Officials in the Diocese of Regensburg, Germany, have said plans by the traditionalist Society of St. Pius X to ordain new priests without Vatican consent at a local seminary will lead to their excommunication.
“This will be uncanonical, since they have no entitlement to conduct their own ordinations,” said diocese spokesman Jakub Schotz.
“Our bishop is waiting for Rome to advise on how to respond. But it will almost certainly result in the excommunication of the priests and the bishop who ordains them,” Schotz said.
The spokesman was reacting to an announcement by the society that it would ordain three priests and three deacons in its seminary at Zaitzkofen in Bavaria June 27, along with another 18 at its headquarters in Econe, Switzerland, and at Winona, Minn.
In a statement, the Zaitzkofen seminary rector, Father Stefan Frey, said the society now had “provisional legal status” in the Catholic Church pending a “definitive canonical ruling” on its future, and had not been told to “put a stop to ordinations.”
He added that the new priests would be ordained by Bishop Alfonso de Galarreta of Spain, “without direct church permission” because of the “grave state of emergency” facing the church.
He denied that the move constituted an “affront against the pope.”
However, the statement was rejected by Schotz, who told Catholic News Service June 5 the new ordinations would be viewed as “a provocation against the whole Catholic world.”

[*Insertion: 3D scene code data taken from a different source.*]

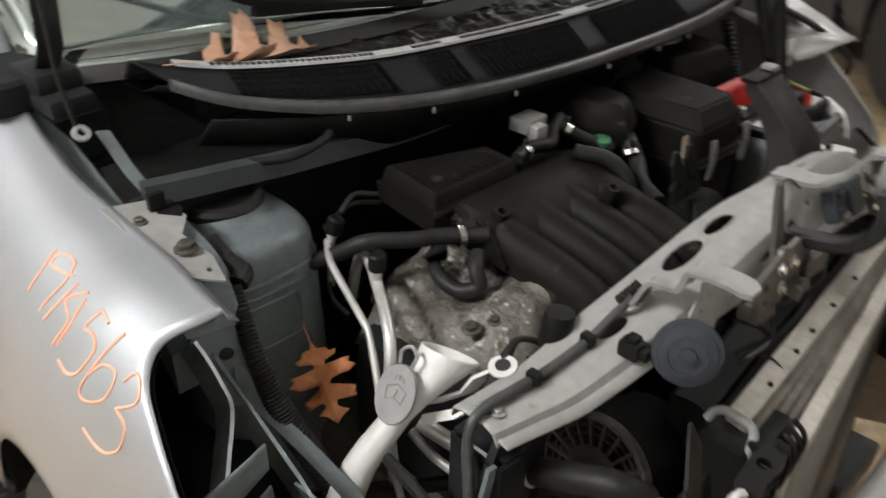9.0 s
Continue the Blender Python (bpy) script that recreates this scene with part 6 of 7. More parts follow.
    tube(bm, [(0.16, 0.43, 0.748), (0.12, 0.425, 0.765), (0.08, 0.42, 0.782), (0.05, 0.415, 0.793), (0.03, 0.405, 0.79), (0.02, 0.385, 0.77)], 0.0165, 16)
    ho = part("rubber_hose", bm, RUBBER, CAR, "thick black rubber hose")
    bm = bmesh.new()
    lathe(bm, [(0.0175, 0), (0.0195, 0.003), (0.018, 0.008), (0.0195, 0.013), (0.018, 0.018), (0.0195, 0.023), (0.018, 0.028), (0.0165, 0.034)], pole((0.135, 0.427, 0.759), (1, 0.12, -0.42)), 18)
    part("crimp", bm, ALU, ho, "bright crimped end")
    bm = bmesh.new()
    tube(bm, [(0.165, 0.43, 0.746), (0.205, 0.436, 0.735), (0.26, 0.445, 0.738), (0.29, 0.455, 0.75)], 0.0105, 12)
    tube(bm, [(0.16, 0.455, 0.715), (0.25, 0.46, 0.715), (0.3, 0.46, 0.73)], 0.006, 10)
    tube(bm, [(0.11, 0.42, 0.70), (0.08, 0.42, 0.70), (0.06, 0.42, 0.68), (0.05, 0.42, 0.6)], 0.006, 10)
    part("ac_pipe_end", bm, ALU, ho)
    # dipstick
    bm = bmesh.new()
    t = [V(0.14, 0.154 + 0.014 * math.cos(a), 0.772 + 0.011 * math.sin(a)) for a in span(0, 6.283, 16)]
    tube(bm, t, 0.005, 8, 1)
    tube(bm, [(0.14, 0.154, 0.763), (0.143, 0.153, 0.74)], [0.009, 0.006], 10, 1)
    part("dipstick", bm, ORANGE, CAR, "orange-yellow oil dipstick ring")
    # clutter below, in the dark
    rnd = random.Random(3)
    for i in range(16):
        a = V(rnd.uniform(0.1, 0.25), rnd.uniform(-0.35, 0.45), rnd.uniform(0.5, 0.72))
        bm = bmesh.new()
        tube(bm, [a, a + V(rnd.uniform(-0.04, 0.06), rnd.uniform(-0.1, 0.1), rnd.uniform(-0.06, 0.06)), a + V(rnd.uniform(0, 0.1), rnd.uniform(-0.18, 0.18), rnd.uniform(-0.14, 0.04))], rnd.uniform(0.005, 0.014), 8)
        part("bay_hose", bm, RUBBER, CAR)
    # undertray in the same black, painting the shade at the bay's bottom
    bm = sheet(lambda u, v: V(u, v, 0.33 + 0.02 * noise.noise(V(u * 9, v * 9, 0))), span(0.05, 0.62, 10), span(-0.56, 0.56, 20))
    part("undertray", bm, SHADEBLACK, CAR, solid=0.004)


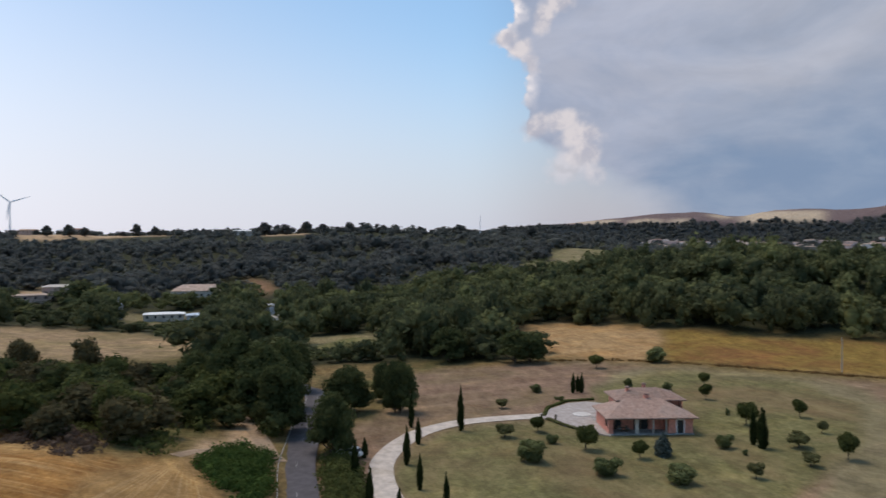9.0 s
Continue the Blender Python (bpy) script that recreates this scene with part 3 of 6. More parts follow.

“The society lives by itself in a closed circle, so it poses no danger as such to our diocese’s 630 parishes, which are full of Catholic vitality,” said Schotz, whose diocese is one of three in Pope Benedict XVI’s former Munich and Freising Archdiocese.
“But everything they say and do shows there’s no goodwill to belong to the wider Catholic family,” he said. “A Catholic group can only form part of the church by accepting the authority of the pope.”
The announcement of the ordinations follows a January decision by Pope Benedict to lift excommunications of the society’s four bishops, including Bishop de Galarreta and controversial British-born Bishop Richard Williamson.
In a June 1 Vatican Radio interview, Bishop Gerhard Muller of Regensburg said he had warned the Zaitzkofen seminary the ordinations would violate canon law and create a “dangerous situation,” and had asked the Vatican to “prescribe how to proceed.”
He added that society members, who are known as Lefebvrists, so-named after their founder, Archbishop Marcel Lefebvre, appeared unwilling to “face the consequences” of accepting papal authority.
“There can only be one seminary in this diocese,” the bishop said. “If they wish to live in communion with the local bishop, as they claim, they must be bound by church discipline.”“Although associations are possible within the church, there cannot be a fenced-off community, a church within a church.”
In a letter to the world’s bishops, made public March 12, the pope said the Society of St. Pius X did not yet have canonical status in the church or exercise a legitimate ministry.
A spokeswoman for the German bishops’ conference said June 5 it would be the decision of local bishops to react to the society’s actions.